U.S. taxpayers are generally required to report their worldwide income on their tax returns, even if that income is not taxable. This is different from the rules in many other countries.In addition to reporting income, the Report of Foreign Bank and Financial Accounts (FBAR) requirements state that each "U.S. person" has to file a separate report if he or she has an interest in, signature or other authority over one or more bank, securities, or other financial account in any foreign country, if the total value of the accounts exceeds $10,000 at any point in the year. This report, often referred to as an "FBAR" form, must be filed for every year the accounts exceed that $10,000 threshold. For purposes of reporting, the accounts need not be permanent and include convenience and joint accounts in foreign countries set up for work, study or immigration purposes.
For purposes of the FBAR requirements, a "U.S. person" means a citizen or resident of the United States, or a person in and doing business in the United States. It is not limited to individuals and includes partnerships and corporations. You may be a "U.S. person" if you are in the country even for a short time.
Other reporting requirements may also apply, such as forms that must be filed by taxpayers
with interests in foreign companies. It's important to keep in mind that these requirements don't just apply to international business moguls: U.S. persons involved in international family businesses or rental properties may also be subject to the reporting requirements.
Outside of the amnesty program, there are significant financial penalties for failing to comply with income and account reporting laws. There is also a danger of criminal prosecution.
Taxpayers who comply with the amnesty program may be eligible for a significant reduction in penalties. Additionally, taxpayers who comply can avoid criminal prosecution. To participate in the disclosure program, taxpayers must file all tax returns and pay taxes, interest and accuracy-related penalties for the tax years 2003 through 2010. The deadline for the initiative is Aug. 31, 2011.
Taxpayers who have been notified by the IRS that they are currently being investigated for not previously revealing foreign accounts or undisclosed foreign entities will not be eligible for the program. This includes taxpayers under civil or criminal investigation. Similarly, taxpayers who previously participated in the 2009 amnesty program are not eligible for the 2011 program.

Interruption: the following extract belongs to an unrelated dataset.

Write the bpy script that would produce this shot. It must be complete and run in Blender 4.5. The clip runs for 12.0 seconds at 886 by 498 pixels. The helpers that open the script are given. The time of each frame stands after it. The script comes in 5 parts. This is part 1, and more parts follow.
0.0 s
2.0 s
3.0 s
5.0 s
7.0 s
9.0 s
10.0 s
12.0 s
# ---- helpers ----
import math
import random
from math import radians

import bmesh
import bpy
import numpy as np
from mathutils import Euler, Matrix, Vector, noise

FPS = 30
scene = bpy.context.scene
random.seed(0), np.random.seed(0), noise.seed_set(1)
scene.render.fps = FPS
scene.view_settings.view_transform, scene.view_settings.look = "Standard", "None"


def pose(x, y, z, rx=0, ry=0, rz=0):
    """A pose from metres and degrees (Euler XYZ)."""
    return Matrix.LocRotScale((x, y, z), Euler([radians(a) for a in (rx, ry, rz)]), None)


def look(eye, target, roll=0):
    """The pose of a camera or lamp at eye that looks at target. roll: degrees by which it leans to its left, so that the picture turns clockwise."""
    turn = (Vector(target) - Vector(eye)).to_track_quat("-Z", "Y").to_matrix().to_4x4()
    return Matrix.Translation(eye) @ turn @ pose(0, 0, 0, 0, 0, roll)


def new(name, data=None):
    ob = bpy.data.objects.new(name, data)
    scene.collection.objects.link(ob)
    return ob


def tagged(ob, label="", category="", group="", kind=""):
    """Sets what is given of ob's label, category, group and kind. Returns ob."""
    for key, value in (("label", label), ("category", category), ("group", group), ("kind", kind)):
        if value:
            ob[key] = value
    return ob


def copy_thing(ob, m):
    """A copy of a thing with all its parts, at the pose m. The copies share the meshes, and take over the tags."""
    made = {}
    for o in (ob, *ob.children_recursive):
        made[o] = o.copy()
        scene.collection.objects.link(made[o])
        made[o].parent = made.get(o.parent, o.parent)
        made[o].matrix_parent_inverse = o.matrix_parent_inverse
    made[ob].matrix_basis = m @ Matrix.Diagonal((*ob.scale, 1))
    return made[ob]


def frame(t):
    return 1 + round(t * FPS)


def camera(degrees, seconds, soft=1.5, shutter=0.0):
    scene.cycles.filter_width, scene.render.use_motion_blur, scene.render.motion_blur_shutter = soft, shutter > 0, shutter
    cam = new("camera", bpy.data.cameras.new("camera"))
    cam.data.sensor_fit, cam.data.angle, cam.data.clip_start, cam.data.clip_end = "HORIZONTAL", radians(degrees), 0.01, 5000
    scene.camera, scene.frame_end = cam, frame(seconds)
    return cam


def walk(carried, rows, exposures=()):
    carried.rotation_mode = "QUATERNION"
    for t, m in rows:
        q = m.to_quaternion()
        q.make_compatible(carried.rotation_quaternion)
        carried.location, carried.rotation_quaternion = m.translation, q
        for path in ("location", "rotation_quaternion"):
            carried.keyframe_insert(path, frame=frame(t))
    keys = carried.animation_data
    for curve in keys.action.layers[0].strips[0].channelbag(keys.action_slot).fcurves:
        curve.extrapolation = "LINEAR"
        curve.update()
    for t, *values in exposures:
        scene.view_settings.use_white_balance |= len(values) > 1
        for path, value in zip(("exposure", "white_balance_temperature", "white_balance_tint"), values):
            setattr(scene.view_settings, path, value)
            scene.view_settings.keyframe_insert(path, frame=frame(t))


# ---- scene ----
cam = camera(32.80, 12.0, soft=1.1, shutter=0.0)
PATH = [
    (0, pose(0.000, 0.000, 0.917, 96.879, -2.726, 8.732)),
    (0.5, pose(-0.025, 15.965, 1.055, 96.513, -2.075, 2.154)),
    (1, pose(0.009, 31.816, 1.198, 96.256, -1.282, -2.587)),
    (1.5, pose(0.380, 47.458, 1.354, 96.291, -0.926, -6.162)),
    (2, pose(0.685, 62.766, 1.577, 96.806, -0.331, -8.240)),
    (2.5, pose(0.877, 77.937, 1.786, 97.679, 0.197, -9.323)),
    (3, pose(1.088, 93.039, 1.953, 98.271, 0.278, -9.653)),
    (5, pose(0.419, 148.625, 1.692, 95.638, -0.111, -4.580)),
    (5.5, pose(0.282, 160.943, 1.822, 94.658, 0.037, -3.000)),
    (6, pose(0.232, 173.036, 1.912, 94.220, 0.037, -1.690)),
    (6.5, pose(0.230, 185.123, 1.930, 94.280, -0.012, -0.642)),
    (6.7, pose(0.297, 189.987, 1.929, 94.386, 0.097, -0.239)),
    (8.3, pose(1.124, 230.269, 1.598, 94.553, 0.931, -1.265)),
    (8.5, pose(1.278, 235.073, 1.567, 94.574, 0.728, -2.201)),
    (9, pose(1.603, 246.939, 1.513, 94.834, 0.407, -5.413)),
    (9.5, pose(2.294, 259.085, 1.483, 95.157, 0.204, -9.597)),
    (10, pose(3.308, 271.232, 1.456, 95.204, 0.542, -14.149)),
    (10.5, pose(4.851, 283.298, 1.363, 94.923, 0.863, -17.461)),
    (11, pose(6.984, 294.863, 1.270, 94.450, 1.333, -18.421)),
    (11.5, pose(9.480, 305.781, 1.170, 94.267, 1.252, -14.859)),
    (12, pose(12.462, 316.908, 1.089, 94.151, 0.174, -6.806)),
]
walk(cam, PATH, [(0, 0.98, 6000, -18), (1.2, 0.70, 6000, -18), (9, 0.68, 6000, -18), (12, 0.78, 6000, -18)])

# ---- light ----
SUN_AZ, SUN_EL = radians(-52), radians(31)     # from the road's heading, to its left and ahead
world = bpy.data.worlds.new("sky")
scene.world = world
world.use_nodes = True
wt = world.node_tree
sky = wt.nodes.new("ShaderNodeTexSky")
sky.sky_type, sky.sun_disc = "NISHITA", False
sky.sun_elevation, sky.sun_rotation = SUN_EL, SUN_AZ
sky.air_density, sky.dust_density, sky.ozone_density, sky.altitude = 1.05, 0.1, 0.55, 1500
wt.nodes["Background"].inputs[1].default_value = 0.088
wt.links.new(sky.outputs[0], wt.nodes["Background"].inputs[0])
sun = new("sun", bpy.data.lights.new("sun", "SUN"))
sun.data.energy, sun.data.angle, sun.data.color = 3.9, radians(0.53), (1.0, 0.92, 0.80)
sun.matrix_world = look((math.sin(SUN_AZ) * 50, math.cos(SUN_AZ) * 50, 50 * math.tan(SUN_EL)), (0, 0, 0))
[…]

The IRS plans to continue to enforce tax secrecy laws and has increased the resources available to find taxpayers with offshore accounts. IRS Commissioner Doug Shulman has made offshore account reporting a priority in his administration following high profile (and highly successful) investigations at the Swiss-based bank, UBS, and British-based bank, HSBC.
Shulman encourages taxpayers to come forward -- before the IRS finds them -- saying:
The decision to offer a second amnesty program follows continuing interest from taxpayers with foreign accounts. The first special voluntary disclosure program, in 2009, resulted in 15,000 voluntary disclosures. In contrast, since that time, only about 3,000 taxpayers have come forward.

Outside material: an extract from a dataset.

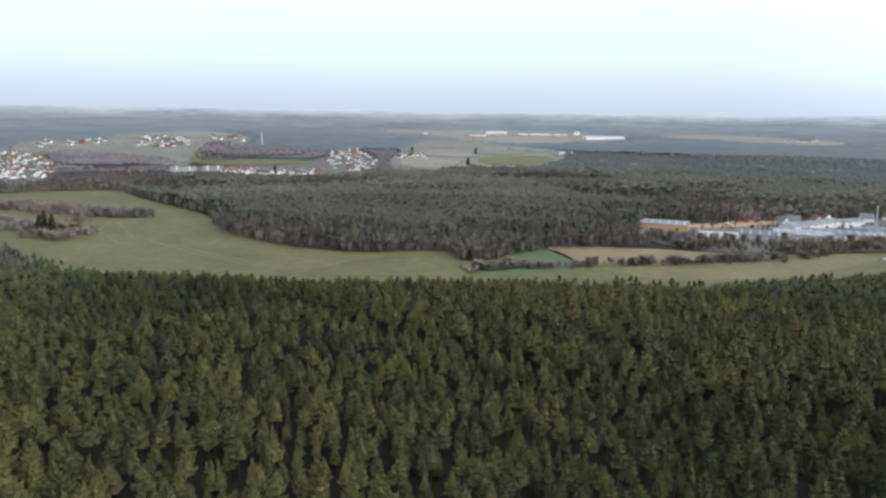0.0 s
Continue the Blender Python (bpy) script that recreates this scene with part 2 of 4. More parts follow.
M_HAZYFIELD = material("hazed_far_fields", [(0.0765, 0.0873, 0.0684), (0.1080, 0.1152, 0.0931), (0.1485, 0.1440, 0.1254)], 0.009, 0.9, fine=4, spec=0.1)
M_VILLAGE = material("village_gardens", [(0.040, 0.036, 0.028), (0.055, 0.050, 0.036), (0.085, 0.072, 0.056)], 0.03, 0.9, fine=6, sheen=0.04, sheen_tint=HAZE)


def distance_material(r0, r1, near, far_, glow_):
    """Far hills with haze painted as emission: paler with every ridge."""
    m = material("painted_haze", [(0.56, 0.60, 0.64), (0.95, 0.97, 0.98), (1.32, 1.22, 1.14)], 0.0022, 1.0, fine=5, spec=0.0)
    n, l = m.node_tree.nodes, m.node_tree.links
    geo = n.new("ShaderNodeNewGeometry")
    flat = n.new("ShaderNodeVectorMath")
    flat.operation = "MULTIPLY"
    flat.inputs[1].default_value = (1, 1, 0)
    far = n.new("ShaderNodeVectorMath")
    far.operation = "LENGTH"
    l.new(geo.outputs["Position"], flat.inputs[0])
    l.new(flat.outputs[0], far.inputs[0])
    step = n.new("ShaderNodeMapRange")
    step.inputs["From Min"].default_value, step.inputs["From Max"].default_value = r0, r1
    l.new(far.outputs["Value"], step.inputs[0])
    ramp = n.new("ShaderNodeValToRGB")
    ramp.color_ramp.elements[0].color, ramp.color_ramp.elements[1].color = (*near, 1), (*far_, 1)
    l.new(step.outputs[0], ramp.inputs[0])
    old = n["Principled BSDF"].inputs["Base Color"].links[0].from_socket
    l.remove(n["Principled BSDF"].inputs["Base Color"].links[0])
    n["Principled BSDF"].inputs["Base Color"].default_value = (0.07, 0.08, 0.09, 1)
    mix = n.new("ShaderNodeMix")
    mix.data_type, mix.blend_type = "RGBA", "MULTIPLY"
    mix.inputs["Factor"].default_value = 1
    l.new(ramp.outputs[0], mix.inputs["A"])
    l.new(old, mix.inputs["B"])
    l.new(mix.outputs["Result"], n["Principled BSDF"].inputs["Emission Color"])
    # the painted haze glows more towards the sun
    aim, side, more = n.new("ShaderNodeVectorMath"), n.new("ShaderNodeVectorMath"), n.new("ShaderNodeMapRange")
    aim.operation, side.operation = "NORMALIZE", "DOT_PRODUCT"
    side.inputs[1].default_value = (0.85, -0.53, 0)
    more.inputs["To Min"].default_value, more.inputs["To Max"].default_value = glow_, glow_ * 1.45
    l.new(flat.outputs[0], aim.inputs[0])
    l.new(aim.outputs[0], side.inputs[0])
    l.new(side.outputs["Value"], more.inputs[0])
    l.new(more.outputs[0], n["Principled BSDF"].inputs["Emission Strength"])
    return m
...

"As we continue to amass more information and pursue more people internationally, the risk to individuals hiding assets offshore is increasing. This new effort gives those hiding money in foreign accounts a tough, fair way to resolve their tax problems once and for all. And it gives people a chance to come in before we find them."
The IRS has dedicated a section on its website to the program with information in eight languages -- Chinese, German, Korean, Spanish, Farsi, Hindi, Russian and Vietnamese. Taxpayers can find a series of questions and answers on the site as well as details on how to make a voluntary disclosure; taxpayers are encouraged to contact the IRS or their tax professional for more information about the program.
The key to the second (and final) amnesty program is becoming compliant. The IRS is serious about offshore accounts and has said publicly that things are going to get more, not less, difficult for taxpayers who fail to take advantage of the program. Shulman warns that this is the last chance for affected taxpayers to get a break. In his statement, Shulman noted:
"As I've said all along, the goal is to get people back into the U.S. tax system. Combating international tax evasion is a top priority for the IRS. We have additional cases and banks under review. The situation will just get worse in the months ahead for those hiding assets and income offshore. This new disclosure initiative is the last, best chance for people to get back into the system."